Mattia, con tristezza si può dire generalizzando, a seguito di studi tecnico-linguistici e di verifiche nella zona picena, che in Italia il 71 % dei cittadini non sa leggere correttamente un articolo, un giornale e tanto meno un libro, e che non è possibile quindi comunicare qualcosa di nuovo sul piano storico ed è, direi, impossibile fare un punto situazionale, in senso religioso o toccare un argomento religioso, in modo critico: tutto è fede, tutto è un credo intoccabile! per i cristiani, poi, anche se non praticanti, non bisogna parlare male dei santi e tanto meno toccare la figura di Cristo.
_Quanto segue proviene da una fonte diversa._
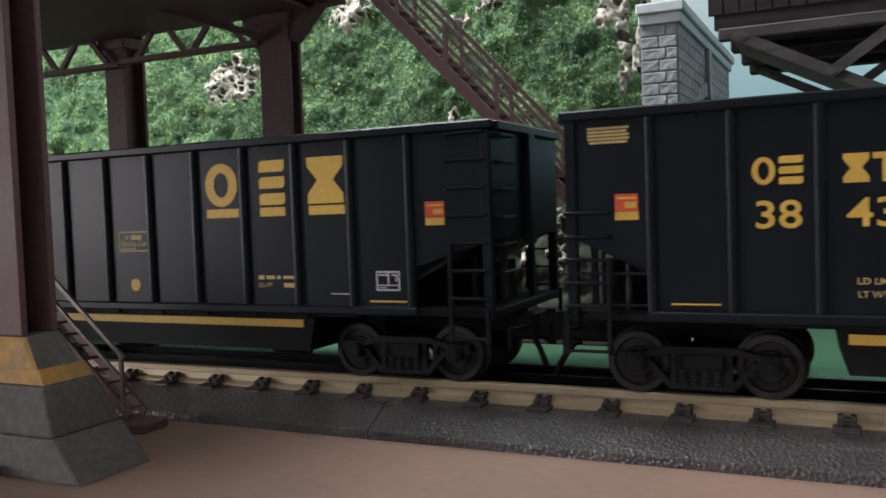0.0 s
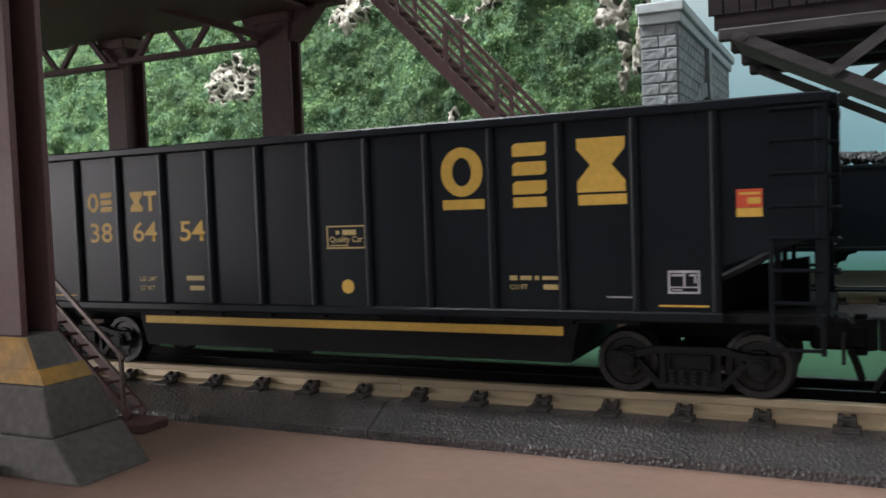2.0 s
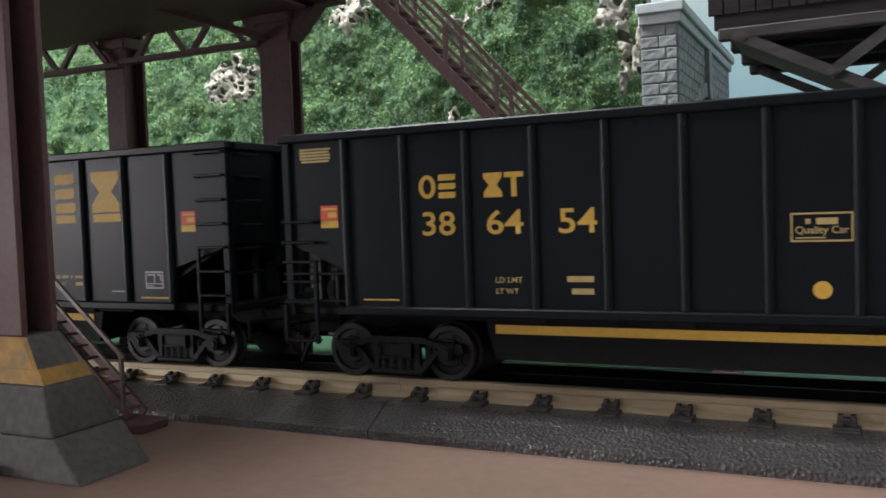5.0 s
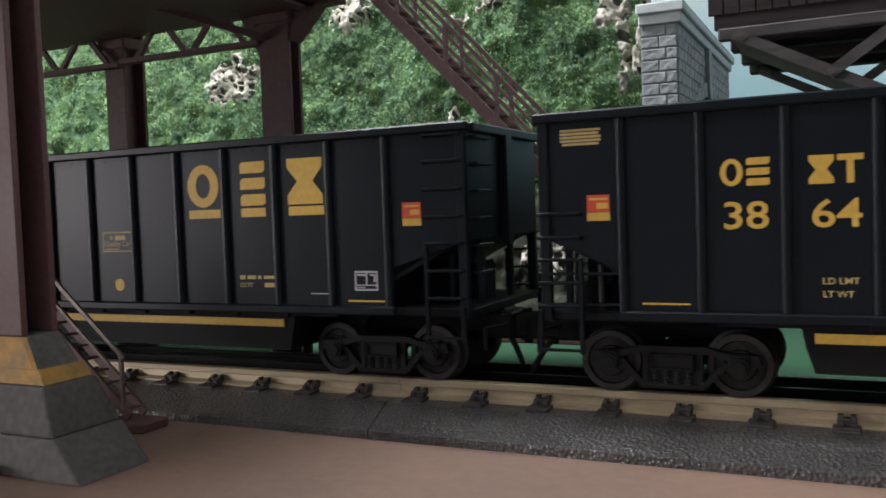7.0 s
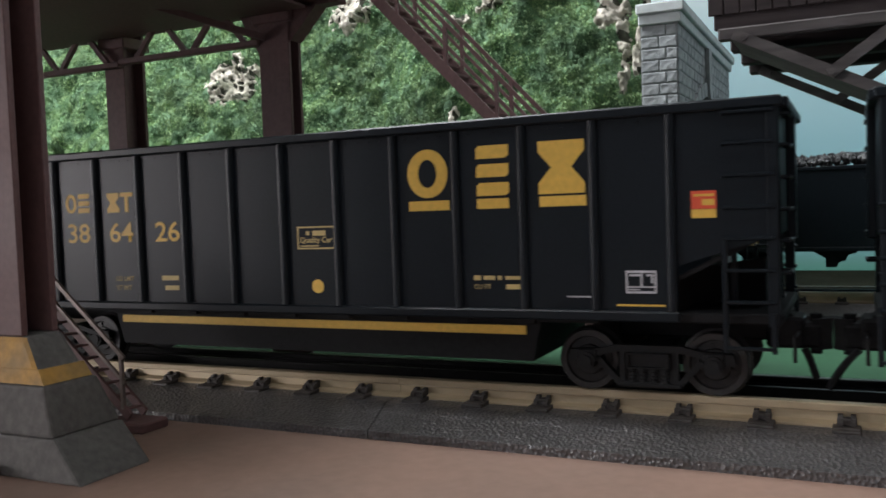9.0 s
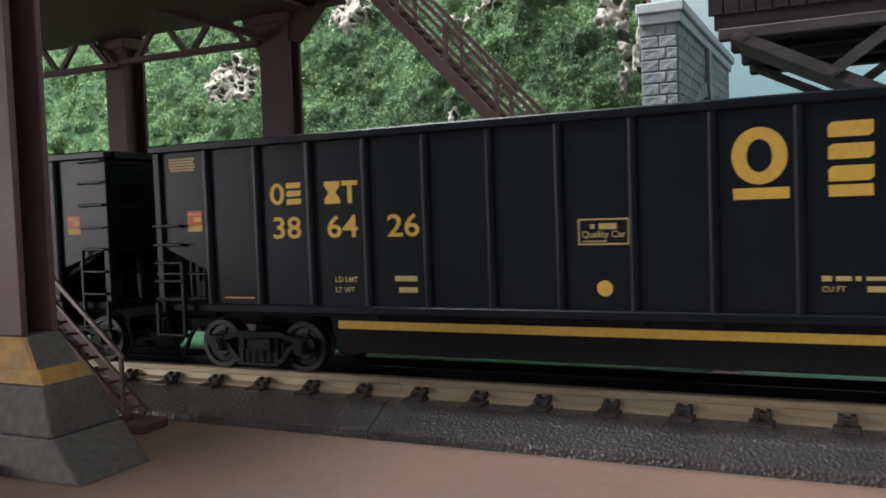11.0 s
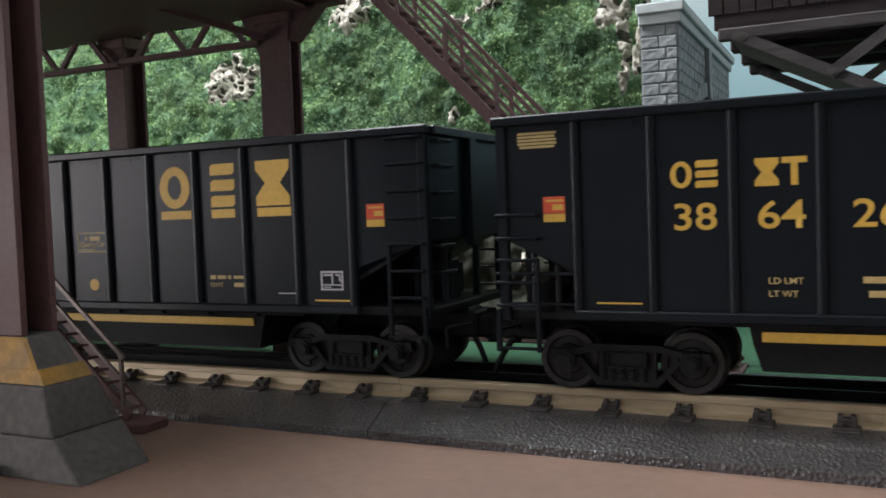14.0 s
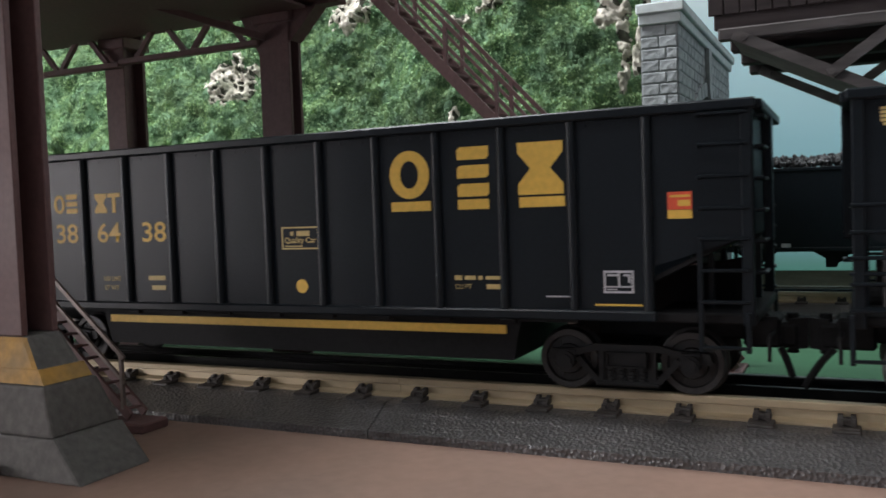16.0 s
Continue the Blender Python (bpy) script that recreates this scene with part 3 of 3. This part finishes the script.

I cristiani sono come Pietro l‘Aretino (secondo l’epitafio di Paolo Giovio): di tutti disse male fuorché di Cristo, scusandosi col dire: \"non lo conosco”. Il cristiano cattolico non legge la Bibbia né i vangeli, ma li sente settimanalmente in Chiesa, se ci va, e crede ripetendo quanto ha appreso prima e dopo l’infanzia, senza razionalizzare. Per lui pensare è credere, praticare la filosofia è una via per la Teologia, sottoporre la ragione al mysterion. Neanche si pone il problema che essere filosofi esclude essere teologi.
Mattia, davvero, per anni, mi sono tenuto lontano e dai cristiani e dai filosofi e dai teologi: conscio di avere un lessico diverso e un’altra lingua, pur parlando la comune lingua nazionale, ho preferito, data la non conformità dei contenuti e dei referenti, non parlare affatto.E se parlo, ho colloquiato, rimanendo sul piano informativo anche con i componenti, pur laureati e professionisti, della mia famiglia e con i miei amici e paesani.
Nonno , ora io seguo proprio perché sono vicino a te, che stai per finire ottanta due anni, e al tuo pensiero, e, leggendo, cerco di entrare sempre di più in merito alla tua theoria, meglio alla tua pratica, secondo coerenza!
Mattia, stai diventando un discepolo, comunque, frettoloso che anticipa i tempi: bisogna che tu sia cauto e non impulsivo e che proceda lentamente (cfr. festina lente / speude bradeoos): devi ancora seguire a lungo le orme dei miei passi e camminare, seguendole, pur conscio di aver capito qualcosa! Si procede autonomamente, all inizio, con cautela, poi, speditamente, ed, infine, liberamente quando sai dove si deve esattamente andare nella coscienza di dover seguitare il viaggio, arricchito, comunque, dall esperienza precedente, mai convinto della propria maturità!.
Nonno, penso che tu, in questo cammino faticoso ed incerto, abbia molto sofferto, pur conseguendo qualcosa di positivo!.
Mattia, senza sapere cosa sia la verità, ho cercato umilmente, in relazione ai miei mezzi, di fare la ricerca della verità, non la verità! Lavorando, ho avuto barlumi di luce, desideroso solo di non mentire !
Mattia, ora è tempo che operiamo su Logos /parola, su vangelo, su morale, su giustizia e pace, se vogliamo fare storia cristiana: dobbiamo capire Scrittura ed oralità dei Vangeli nelle fasi erodia ed antonina!
Nonno, io sono qui, vicino a te, pazzo vecchietto, aramaico, greco-latino!